Risks and Considerations
The Bootstrapping Dilemma
Protocols face a fundamental tension in emission design. High early emissions help bootstrap adoption by generously rewarding early participants: miners, stakers, liquidity providers. But those same emissions dilute token value, which can undermine the incentive the emissions were meant to create.
If a protocol emits too aggressively, sell pressure from reward recipients can overwhelm organic demand, pushing the token price down. This creates a negative feedback loop: falling prices reduce the dollar value of rewards, which reduces participation, which weakens the protocol. Many DeFi protocols have experienced this dynamic, sometimes called a "farm and dump" cycle.
Security Budget Concerns
For proof-of-work chains like Bitcoin, the declining emission schedule raises long-term security questions. As the block subsidy approaches zero, the network must rely on transaction fees alone to compensate miners. If fee revenue is insufficient, hashrate could decline, making the network more vulnerable to attack.
This concern motivates the tail emission approach used by Monero: a small perpetual issuance ensures miners always have a baseline incentive beyond fees. Bitcoin's design bets that transaction fees will be sufficient by the time the subsidy becomes negligible, but this remains an open question in the research community.
Governance Capture
When emission schedules are governance-controlled, the tokens that vote on emissions are often the same tokens being emitted. This creates a risk of capture: large holders can vote to direct emissions to themselves, concentrating supply rather than distributing it. The "Curve wars" illustrate how emission governance can become a market in itself, with protocols competing to accumulate voting power over emission allocation.
Immutability Trade-offs
Bitcoin's emission schedule is effectively immutable. This provides strong guarantees to holders but removes the ability to adapt. If the security budget proves insufficient, there is no governance mechanism to increase issuance without a contentious hard fork.
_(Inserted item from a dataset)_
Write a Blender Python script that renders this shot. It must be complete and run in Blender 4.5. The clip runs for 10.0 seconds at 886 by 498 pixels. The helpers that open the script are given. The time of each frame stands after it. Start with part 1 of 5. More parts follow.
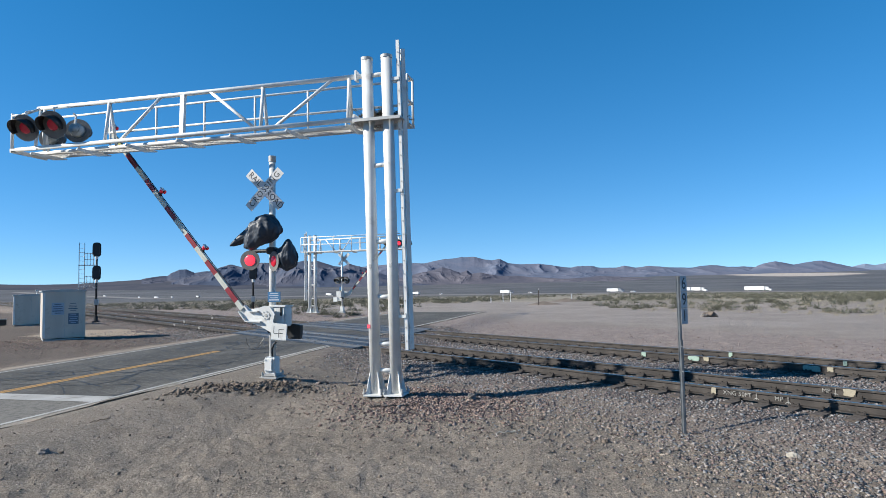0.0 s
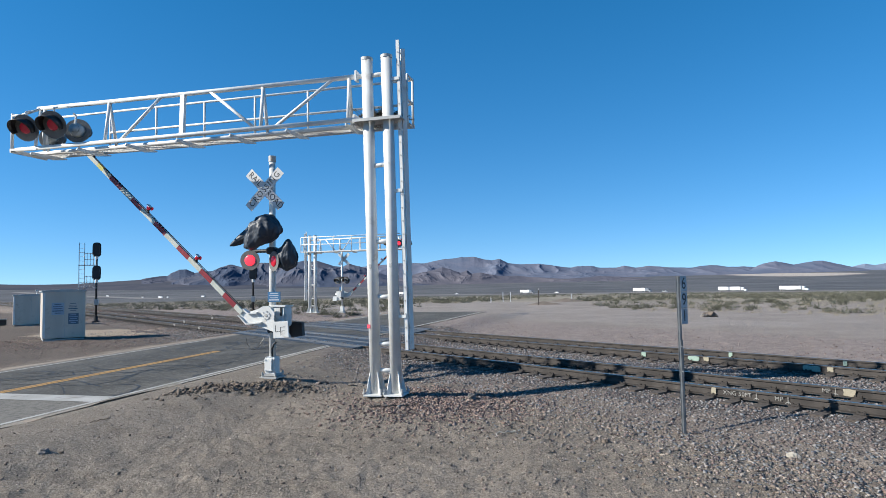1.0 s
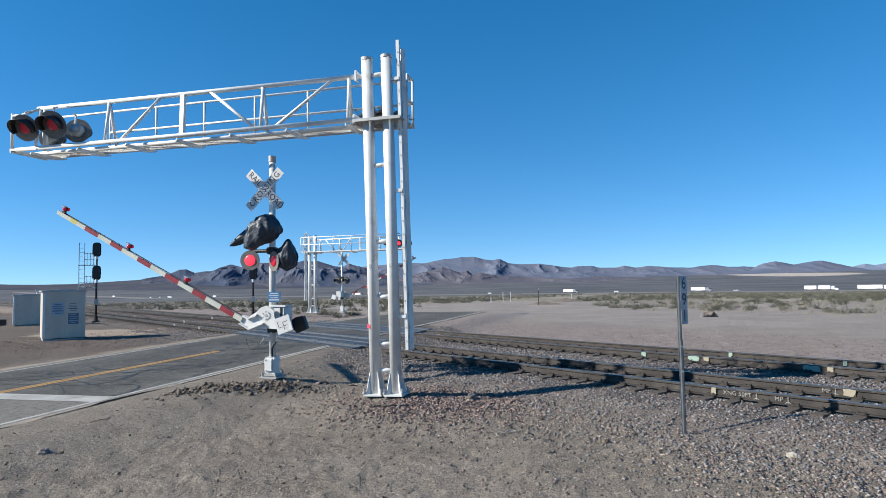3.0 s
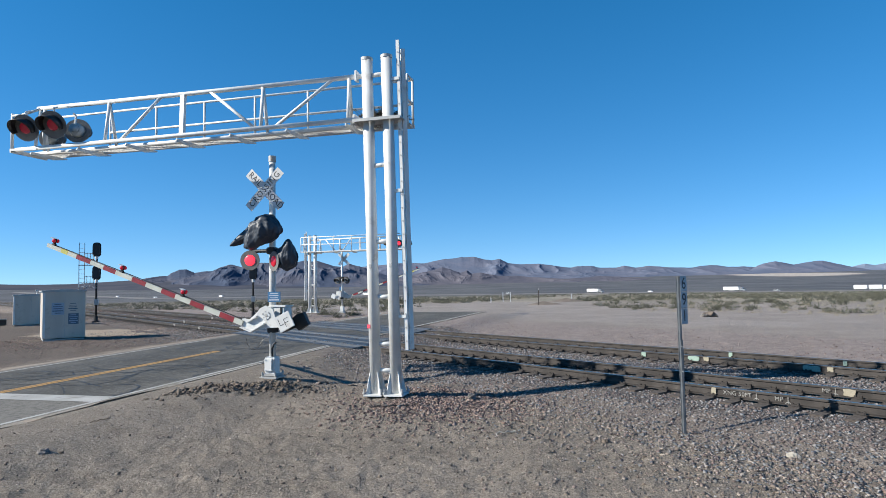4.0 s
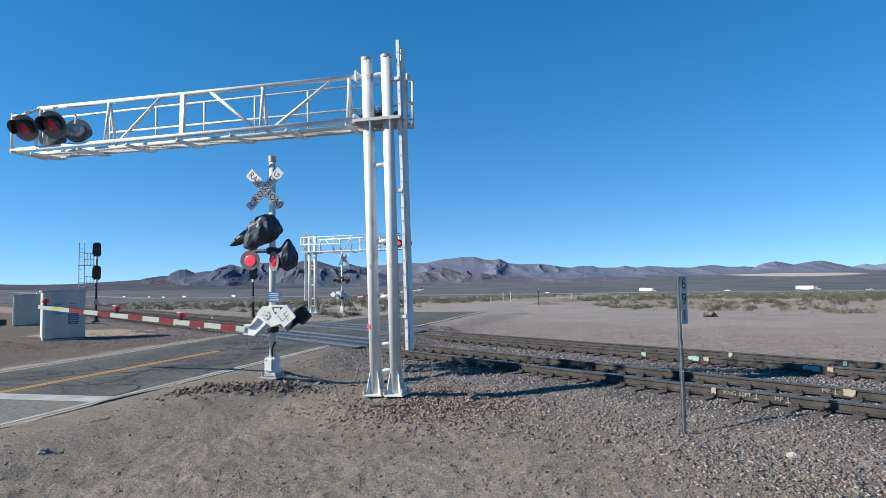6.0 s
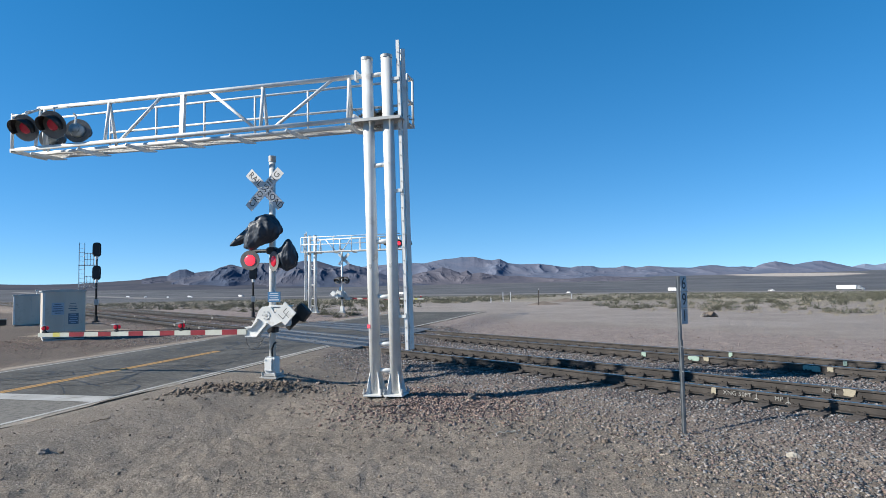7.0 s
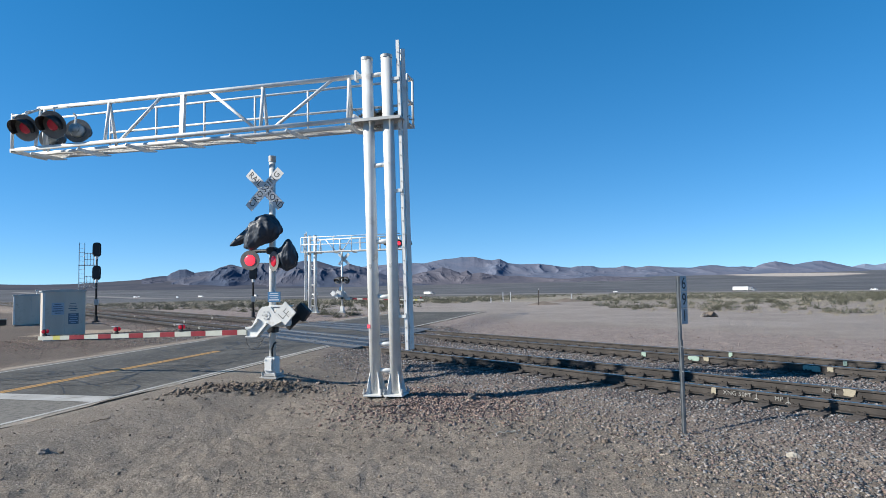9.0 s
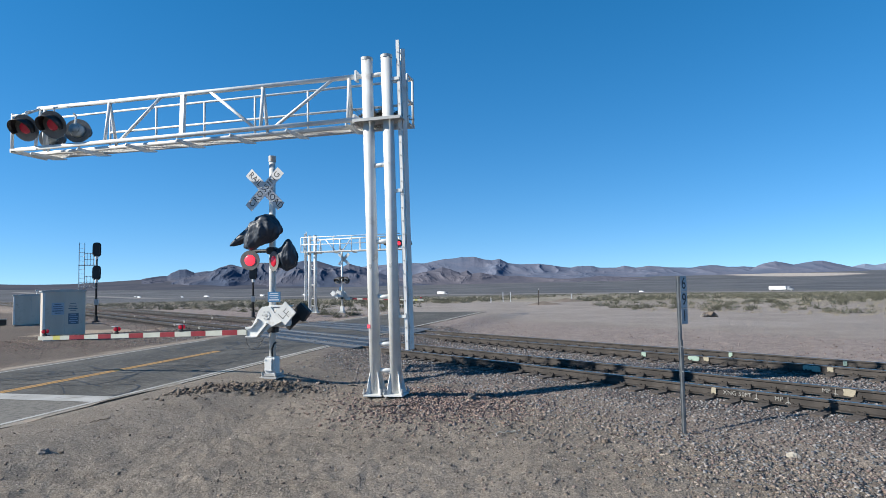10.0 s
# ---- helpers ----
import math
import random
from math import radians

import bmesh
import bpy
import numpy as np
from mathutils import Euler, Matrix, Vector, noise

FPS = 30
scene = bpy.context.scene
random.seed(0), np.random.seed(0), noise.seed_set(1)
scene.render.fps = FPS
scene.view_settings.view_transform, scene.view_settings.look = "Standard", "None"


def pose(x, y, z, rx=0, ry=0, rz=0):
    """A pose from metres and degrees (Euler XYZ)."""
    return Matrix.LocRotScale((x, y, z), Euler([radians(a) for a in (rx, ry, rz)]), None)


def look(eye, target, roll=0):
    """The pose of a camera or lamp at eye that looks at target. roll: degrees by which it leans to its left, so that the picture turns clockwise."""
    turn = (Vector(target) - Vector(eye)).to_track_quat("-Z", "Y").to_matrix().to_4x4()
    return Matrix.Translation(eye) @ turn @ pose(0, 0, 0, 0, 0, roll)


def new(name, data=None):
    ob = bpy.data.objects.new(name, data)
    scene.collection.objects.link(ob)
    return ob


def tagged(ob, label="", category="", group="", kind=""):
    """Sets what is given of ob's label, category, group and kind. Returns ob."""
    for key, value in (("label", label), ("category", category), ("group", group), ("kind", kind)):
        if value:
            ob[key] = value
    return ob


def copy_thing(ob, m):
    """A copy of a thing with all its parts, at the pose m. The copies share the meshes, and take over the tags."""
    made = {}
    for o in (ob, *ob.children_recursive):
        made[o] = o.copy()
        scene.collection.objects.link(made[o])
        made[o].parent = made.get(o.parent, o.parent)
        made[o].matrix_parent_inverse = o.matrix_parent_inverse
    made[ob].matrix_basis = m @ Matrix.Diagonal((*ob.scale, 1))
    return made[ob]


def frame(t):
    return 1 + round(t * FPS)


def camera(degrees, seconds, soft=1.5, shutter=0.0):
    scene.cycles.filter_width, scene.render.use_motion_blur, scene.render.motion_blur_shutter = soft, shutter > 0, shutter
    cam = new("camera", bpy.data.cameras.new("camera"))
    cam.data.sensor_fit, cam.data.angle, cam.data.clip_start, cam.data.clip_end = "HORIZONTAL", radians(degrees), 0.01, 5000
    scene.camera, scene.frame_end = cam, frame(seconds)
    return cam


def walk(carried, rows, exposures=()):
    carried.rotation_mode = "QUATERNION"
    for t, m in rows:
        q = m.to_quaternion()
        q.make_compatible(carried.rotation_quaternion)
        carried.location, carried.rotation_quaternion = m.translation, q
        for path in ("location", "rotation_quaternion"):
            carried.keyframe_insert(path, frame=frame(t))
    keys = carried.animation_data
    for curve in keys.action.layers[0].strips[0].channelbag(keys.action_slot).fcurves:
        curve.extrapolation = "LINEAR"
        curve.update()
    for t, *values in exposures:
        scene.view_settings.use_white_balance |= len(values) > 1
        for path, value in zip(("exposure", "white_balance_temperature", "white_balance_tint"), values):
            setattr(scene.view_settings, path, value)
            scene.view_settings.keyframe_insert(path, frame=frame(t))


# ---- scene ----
# The camera stands still on the desert floor beside the road.
EYE_Z = 2.47
cam = camera(70, 10.0, soft=0.5)
CAM = pose(0, 0, EYE_Z) @ pose(0, 0, 0, 90 + 3.271, 0, 0) @ pose(0, 0, 0, 0, 0, -1.0)
walk(cam, [(0, CAM), (10, CAM)], [(0, 0.74, 6400, 7), (10, 0.74, 6400, 7)])

# ---- light ----
SUN_EL, SUN_DIR = radians(31.0), Vector((-0.978, -0.208, 0)).normalized()
world = bpy.data.worlds.new("desert_sky")
scene.world = world
world.use_nodes = True
sky = world.node_tree.nodes.new("ShaderNodeTexSky")
sky.sky_type, sky.sun_disc = "NISHITA", False
sky.sun_elevation, sky.sun_rotation = SUN_EL, math.atan2(SUN_DIR.x, SUN_DIR.y)
sky.air_density, sky.dust_density, sky.ozone_density, sky.altitude = 0.9, 0.0, 4.0, 2500
back = world.node_tree.nodes["Background"]
back.inputs["Strength"].default_value = 0.137
way = world.node_tree.nodes.new("ShaderNodeTexCoord")
lift = world.node_tree.nodes.new("ShaderNodeVectorMath")
lift.operation = "MULTIPLY_ADD"
lift.inputs[1].default_value, lift.inputs[2].default_value = (1.0, 1.0, 0.95), (0.0, 0.0, 0.05)
unit = world.node_tree.nodes.new("ShaderNodeVectorMath")
unit.operation = "NORMALIZE"
world.node_tree.links.new(way.outputs["Generated"], lift.inputs[0])
world.node_tree.links.new(lift.outputs[0], unit.inputs[0])
world.node_tree.links.new(unit.outputs[0], sky.inputs[0])
deep = world.node_tree.nodes.new("ShaderNodeHueSaturation")
deep.inputs["Saturation"].default_value = 1.29
deep.inputs["Hue"].default_value = 0.502
world.node_tree.links.new(sky.outputs[0], deep.inputs["Color"])
even = world.node_tree.nodes.new("ShaderNodeGamma")
even.inputs["Gamma"].default_value = 0.80
world.node_tree.links.new(deep.outputs[0], even.inputs["Color"])
world.node_tree.links.new(even.outputs[0], back.inputs["Color"])
sun = new("sun", bpy.data.lights.new("sun", "SUN"))
sun.data.energy, sun.data.angle, sun.data.color = 5.0, radians(0.53), (1.0, 0.93, 0.84)
sun.matrix_world = look((SUN_DIR * math.cos(SUN_EL) + Vector((0, 0, math.sin(SUN_EL)))) * 60, (0, 0, 0))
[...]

Governance-controlled schedules are adaptable but introduce human discretion and the risks that come with it: short-term thinking, capture by special interests, and unpredictable changes that undermine holder confidence. Neither approach is strictly superior: the right choice depends on the protocol's values and threat model.
This glossary entry is for informational purposes only and does not constitute financial or investment advice. Always do your own research before using any protocol or technology.